Painter, print-maker and poet, Bill works in the world of words and images. A child of Fluxus art, Concrete and political poetry, and historical curiosities, Bill curates language, takes apart taxonomies and recombines encyclopedic knowledge in visual haiku, as he strains for bits of wisdom, precision, philosophy or humor. His incidentalism relies on discovering incidental ideas that resonate in beautiful, colorful and playful works with undercurrents that are political, dark and dreamy.
Allen’s work explores the formal quality of words, their acoustics and ambiguities. This critical art world work seeks out the luxuriousness and languor of words joyfully lolling off the tongue. The works in Good Fish, Bad Fish… quietly assert the beauty of language and our brainy love for lists, from cutesy dogs and sustainable fish species to American Place Names, exoplanets and names of neighborhoods in Queens, New York. Add assonance and alliteration, and you have a poem-painting on the wall. Vying with information overload, Bill builds his web of words in art’s world, with tangible materials — wood, aluminum and brushes full of hardware store enamel paint.

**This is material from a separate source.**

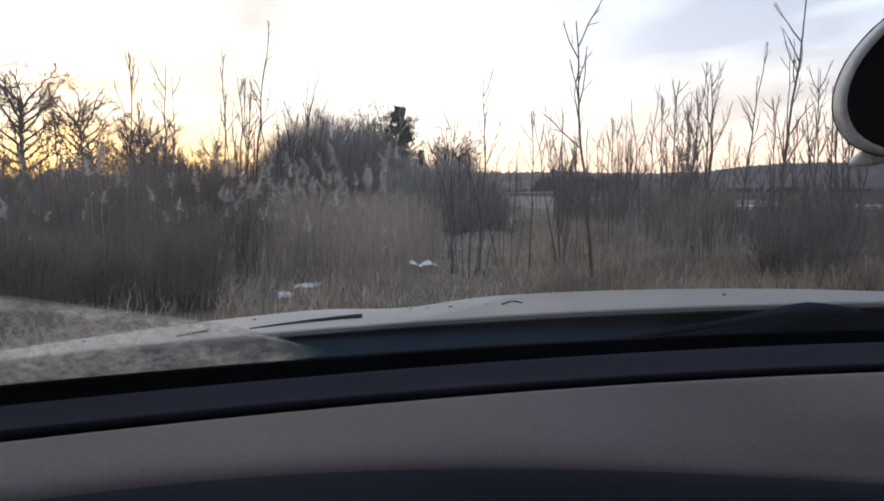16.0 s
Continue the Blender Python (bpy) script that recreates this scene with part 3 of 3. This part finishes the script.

This smart-art-meets-sign-painting is meticulous and meditative, where folk art and signature become a personalised voice. As a viewer reads out loud, patterns emerge, flow together or get dizzy with idiosyncratic prose. A recent work, My Friend the Dog, plays with the problem of what lies beneath the painted script. Here, names of beloved dog breeds are rendered on aluminum ‘Beware of the Dog’ signs, looking for what’s tender as well as taut. Although not obvious at a glance, the artist takes pleasure in the secret, subtle shifts of meaning between form and function, between the underlying primal message and its frisky recreation.
William Allen’s work has been included in exhibitions at the Museum of Modern Art, the Tate Modern, PS 1, Momenta Art, Harvard University, Williams College, Newark Museum, Ann Norton Sculpture Garden, on the NYC subway, and Buffalo metro bus lines. He’s worked with artist collectives like Group Material and Argo Group, as well as many collaborations with the minimalist sculptor and critical artist Barbara Westermann.
His prints with Clay Street Press are made on different surfaces like street signs, Egyptian cotton, limestone and zinc. He is a recipient of a Queens Council on the Arts Fellowship (2012) for his Queens street names paintings, and a National Endowment of the Arts Creative Writing Fellowship (2009) for his poems.
His two published books of poems are The Man on the Moon (Persea and NYU Presses, 1987) and Sevastopol: On Photographs of War (Xenos Press, 1997). New poetry includes “The Largest Glue Factory in the World” (a history of the Newtown Creek), “22 Stations” about the 7 train in New York, and “Linea Eins,” on the German U-Bahn of the Berlin Wall.